(Given request) Go through the data below. Pull out every line that has the word "with".

(Given information)
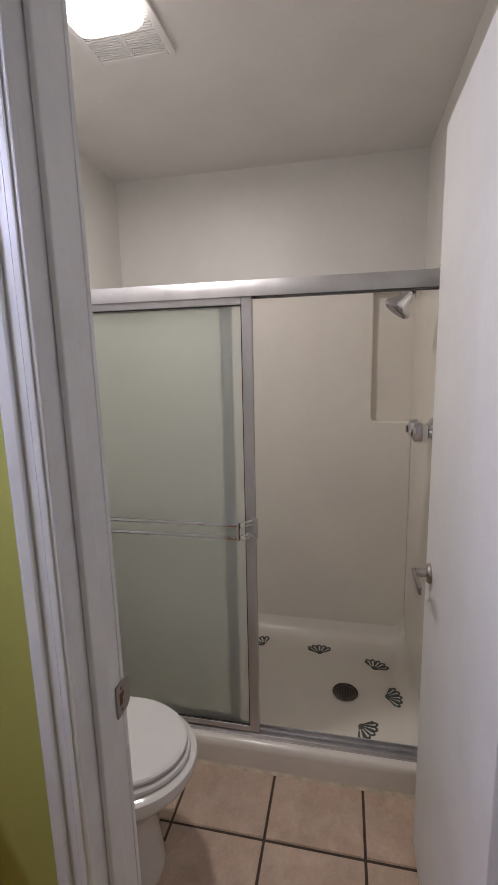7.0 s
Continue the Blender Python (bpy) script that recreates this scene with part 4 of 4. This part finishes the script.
for x0, x1 in ((FX0 + 0.030, 0.646), (0.792, FX1 - 0.028)):
    k = 0
    while x0 + k * 0.0095 < x1:
        part("slat", box(x0 + k * 0.0095, x0 + k * 0.0095 + 0.0052, FY0 + 0.022, FY1 - 0.022, HS - 0.0115, HS - 0.0082), PLASTIC, vent)
        k += 1
secs = []
for hx, hy, z in ((0.067, 0.102, HS - 0.010), (0.067, 0.102, HS - 0.024), (0.064, 0.099, HS - 0.038), (0.056, 0.090, HS - 0.049), (0.032, 0.062, HS - 0.054)):
    secs.append(ellipse(0.730, -0.582, hx, hy, z, 48, 5.0))
part("lens", loft(secs), LENS, vent, "glowing white lens", True)

# ---- kitchen seen through the doorway ----
KB = -6.48
kb = thing("kitchen_cabinet", (0.5, -6.75, 0), "white kitchen base cabinet with open shelves and a door", "cabinet")
KL, KR = -0.95, 1.22
b = box(KL, KL + 0.02, KY1 + 0.001, KB - 0.022, 0.0, 0.91)
box(KR - 0.02, KR, KY1 + 0.001, KB - 0.022, 0.0, 0.91, bm=b)
box(KL, KR, KY1 + 0.001, KY1 + 0.02, 0.0, 0.91, bm=b)
box(KL, KR, KB - 0.34, KB - 0.325, 0.09, 0.91, bm=b)
part("carcass", b, K_WHITE, kb)
for x0, x1 in ((KL, KL + 0.05), (-0.19, -0.13), (0.43, 0.49), (KR - 0.06, KR)):
    part("frame_stile", box(x0, x1, KB - 0.02, KB, 0.09, 0.91, 0.002), K_WHITE, kb)
part("frame_rail", box(KL + 0.05, KR - 0.06, KB - 0.02, KB - 0.0005, 0.865, 0.91, 0.001), K_WHITE, kb)
part("plinth", box(KL, KR, KB - 0.05, KB - 0.012, 0.0, 0.09, 0.002), K_WHITE, kb)
for z in (0.10, 0.33, 0.60):
    part("shelf", box(KL + 0.02, 0.47, KY1 + 0.02, KB - 0.022, z, z + 0.02), K_WHITE, kb)
for x0, x1, hx in ((0.475, 1.175, 0.53), (KL + 0.03, -0.17, -0.21)):
    d = part("door", box(x0, x1, KB + 0.0005, KB + 0.018, 0.11, 0.880, 0.003), K_WHITE, kb, "white flat cabinet door")
    part("knob", lathe([(0.006, 0), (0.006, 0.01), (0.015, 0.018), (0.012, 0.026), (0.0001, 0.028)], (hx, KB + 0.018, 0.60), (0, 1, 0), 16), KNOB, d, "dark round knob", True)
    for z in (0.22, 0.77):
        part("hinge", box((x1 if hx > 0 else x0) - 0.008, (x1 if hx > 0 else x0) + 0.008, KB + 0.0182, KB + 0.024, z - 0.035, z + 0.035), KNOB, d)
kt = thing("kitchen_worktop", (0.15, -6.78, 0.91), "brown laminate kitchen worktop", "worktop")
part("slab", box(KL - 0.02, KR + 0.02, KY1 + 0.001, KB + 0.025, 0.912, 0.952, 0.004), K_TOP, kt)
structure("backsplash_kitchen", box(KX0, 0.50, KY1 + 0.001, KY1 + 0.014, 0.953, 1.50), K_RED, "red painted backsplash wall", "wall")
for x0, x1, z0 in ((-0.98, -0.50, 1.74), (-0.495, -0.135, 1.74), (-0.130, 0.22, 1.74), (0.225, 0.62, 1.74), (0.625, 1.12, 1.74), (0.14, 0.455, 1.47)):
    short = z0 < 1.6
    z1 = 1.735 if short else 2.36
    u = thing("upper_cabinet", ((x0 + x1) / 2, -6.93, z0), "dark stained wooden kitchen wall cabinet", "cabinet", "kitchen wall cabinets")
    part("body", box(x0, x1, KY1 + 0.016, -6.80, z0, z1, 0.002), K_WOOD, u)
    dd = part("door", box(x0 + 0.02, x1 - 0.02, -6.7995, -6.785, z0 + 0.02, z1 - 0.03, 0.004), K_WOOD, u)
    part("raised_panel", box(x0 + 0.07, x1 - 0.07, -6.785, -6.777, z0 + 0.06, z1 - 0.08, 0.004), K_WOOD, dd)
    part("knob", lathe([(0.006, 0), (0.012, 0.015), (0.0001, 0.022)], (x1 - 0.045, -6.785, z0 + 0.06), (0, 1, 0), 12), BRASS, dd)
mw = thing("microwave", (-0.15, -6.9, 1.40), "white and black microwave under the wall cabinets", "microwave")
part("body", box(-0.62, 0.115, KY1 + 0.016, -6.74, 1.400, 1.700, 0.006), PLASTIC, mw)
part("door_window", box(-0.58, 0.095, -6.7398, -6.733, 1.445, 1.655, 0.002), BLACK, mw, "black glass door")
part("grille", box(-0.60, 0.10, -6.7398, -6.734, 1.665, 1.692, 0.002), PLASTIC, mw)
cu = thing("curtain", (0.8, -7.05, 1.0), "dark brown curtain over a kitchen opening", "curtain")
b = bmesh.new()
cols = []
for i in range(61):
    x = 0.52 + 0.62 * i / 60
    y = -7.050 + 0.018 * math.sin(i * 0.95) + 0.006 * math.sin(i * 2.3)
    cols.append((b.verts.new((x, y, 0.96)), b.verts.new((x, y, 1.735))))
for p, q in zip(cols, cols[1:]):
    b.faces.new((p[0], q[0], q[1], p[1]))
cp = part("cloth", b, CURTAIN, cu, "", True)
so = cp.modifiers.new("thickness", "SOLIDIFY")
so.thickness = 0.004
note = thing("paper_note", (1.05, -7.0, 1.5), "sheet of white paper pinned to the dark curtain", "paper")
part("sheet", box(0.985, 1.125, -7.018, -7.0165, 1.42, 1.60), PAPER, note)
outlet((1.300, KY1, 1.165), "y", "dark brown light switch on the kitchen wall", True)
outlet((1.315, KY1, 0.360), "y", "white outlet on the kitchen wall")
outlet((0.44, KY1 + 0.0142, 1.10), "y", "white outlet on the red backsplash")

FC = (0.42, -5.25)
fan = thing("ceiling_fan", (FC[0], FC[1], KH), "bronze ceiling fan with wooden blades and lit glass shades", "ceiling fan")
part("canopy", lathe([(0.070, 0), (0.068, 0.03), (0.03, 0.06), (0.0001, 0.06)], (*FC, KH - 0.0005), (0, 0, -1), 24), KNOB, fan, "", True)
part("motor", lathe([(0.02, 0.05), (0.05, 0.07), (0.105, 0.09), (0.115, 0.13), (0.10, 0.17), (0.06, 0.19), (0.05, 0.24), (0.0001, 0.25)], (*FC, KH), (0, 0, -1), 28), KNOB, fan, "", True)
for k in range(5):
    a = 2 * math.pi * k / 5 + 0.35
    c, s = math.cos(a), math.sin(a)
    bl = loft([[(FC[0] + c * r - s * w * q, FC[1] + s * r + c * w * q, KH - 0.165 + 0.012 * q + dz_) for q, dz_ in ((-1, 0), (1, 0), (1, 0.007), (-1, 0.007))] for r, w in ((0.16, 0.045), (0.22, 0.058), (0.45, 0.068), (0.56, 0.066), (0.60, 0.045))])
    p = part("blade", bl, K_WOOD, fan, "dark wooden fan blade")
    part("blade_iron", tube([(FC[0] + c * 0.09, FC[1] + s * 0.09, KH - 0.155), (FC[0] + c * 0.20, FC[1] + s * 0.20, KH - 0.168)], 0.011, 8), BRASS, p)
for k in range(3):
    a = 2 * math.pi * k / 3 + 0.15
    d = Vector((math.cos(a) * 0.75, math.sin(a) * 0.75, -0.66)).normalized()
    o = Vector((FC[0], FC[1], KH - 0.235))
    st = part("lamp_arm", tube([o, o + d * 0.09], 0.010, 10), BRASS, fan)
    part("shade", lathe([(0.026, 0), (0.038, 0.01), (0.048, 0.06), (0.058, 0.10), (0.076, 0.14), (0.072, 0.14), (0.0001, 0.12)], o + d * 0.085, d, 20), FAN_GLASS, st, "lit frosted glass shade", True)

# ---- floors and their pieces ----
random.seed(11)
sub = structure("floor", box(ROOM_W, 0.058, Y_BACK - 0.056, 0.05, -0.06, -0.004), PLANK_GAP, "honey laminate plank floor with worn joints", "floor")
SW = 0.080
pieces = {}


def plank_mesh(w, length):
    key = (round(w, 4), round(length, 3))
    if key not in pieces:
        t = box(0, length - 0.0002, 0, w - 0.0002, -0.0038, 0.0)
        tops = [e for e in t.edges if all(v.co.z > -0.001 for v in e.verts)]
        bmesh.ops.bevel(t, geom=tops, offset=0.0002, segments=1, affect="EDGES")
        me = bpy.data.meshes.new("plank")
        t.to_mesh(me)
        t.free()
        me.materials.append(PLANK)
        pieces[key] = me
    return pieces[key]


y = -0.40
row = 0
while y > Y_BACK - 0.05:
    x = ROOM_W
    first = True
    while x < 0.03 - 0.02:
        length = random.choice((0.22, 0.30, 0.36, 0.42, 0.48, 0.54))
        if first:
            length = random.choice((0.10, 0.18, 0.26))
            first = False
        x_end = min(x + length, 0.03)
        if 0.03 - x_end < 0.06:
            x_end = 0.03
        o = new("plank", plank_mesh(SW, x_end - x))
        o.location = (x, y - SW, 0)
        o.parent = sub
        x = x_end
    y -= SW
    row += 1

gap = prism([(WEST + 0.016, -0.515), (WEST + 0.016, -0.531), (-0.90, -0.529), (-0.50, -0.5235), (-0.50, -0.5220), (-0.90, -0.521)], 0.0004, 0.0009, "z")
part("open_joint", gap, PLASTIC_DARK, sub, "dark open joint along the toe kick")
b = bmesh.new()
y = KY0
rows_k = 0
while y > KY1:
    x = KX0
    while x < KX1:
        x_end = min(x + random.choice((0.45, 0.6, 0.75, 0.9)), KX1)
        verts = [b.verts.new(c) for c in ((x, y - 0.13, 0.0), (x_end - 0.001, y - 0.13, 0.0), (x_end - 0.001, y - 0.001, 0.0), (x, y - 0.001, 0.0))]
        low = [b.verts.new((v.co.x, v.co.y, -0.004)) for v in verts]
        b.faces.new(verts)
        for i in range(4):
            b.faces.new((low[i], low[(i + 1) % 4], verts[(i + 1) % 4], verts[i]))
        x = x_end
    y -= 0.13
kf = structure("floor_kitchen", box(KX0, KX1, KY1, KY0, -0.06, -0.0045), PLANK_GAP, "reddish laminate plank kitchen floor", "floor")
tagged(part("planks", b, K_FLOOR, kf), kind="stuff")

tf = structure("floor_tiles", box(0.058, 1.0, Y_S, Y_N, -0.05, -0.004), GROUT, "beige ceramic tile floor with dark grout", "floor")
GAP = 0.0045
xs = [0.063, 0.355, 0.664, 0.910]
ys = [Y_S, -1.300, -0.989, -0.680, -0.371, Y_N]
tiles = {}
for i in range(len(xs) - 1):
    for j in range(len(ys) - 1):
        w, d = xs[i + 1] - xs[i] - 2 * GAP, ys[j + 1] - ys[j] - 2 * GAP
        key = (round(w, 4), round(d, 4))
        if key not in tiles:
            t = box(0, w, 0, d, -0.006, 0.0)
            tops = [e for e in t.edges if all(v.co.z > -0.001 for v in e.verts)]
            bmesh.ops.bevel(t, geom=tops, offset=0.0025, segments=2, affect="EDGES")
            me = bpy.data.meshes.new("tile")
            t.to_mesh(me)
            t.free()
            me.materials.append(TILE)
            tiles[key] = me
        o = new("tile", tiles[key])
        o.location = (xs[i] + GAP, ys[j] + GAP, 0.0)
        o.parent = tf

(Answer below)
Continue the Blender Python (bpy) script that recreates this scene with part 4 of 4. This part finishes the script.
kb = thing("kitchen_cabinet", (0.5, -6.75, 0), "white kitchen base cabinet with open shelves and a door", "cabinet")
fan = thing("ceiling_fan", (FC[0], FC[1], KH), "bronze ceiling fan with wooden blades and lit glass shades", "ceiling fan")
sub = structure("floor", box(ROOM_W, 0.058, Y_BACK - 0.056, 0.05, -0.06, -0.004), PLANK_GAP, "honey laminate plank floor with worn joints", "floor")
tf = structure("floor_tiles", box(0.058, 1.0, Y_S, Y_N, -0.05, -0.004), GROUT, "beige ceramic tile floor with dark grout", "floor")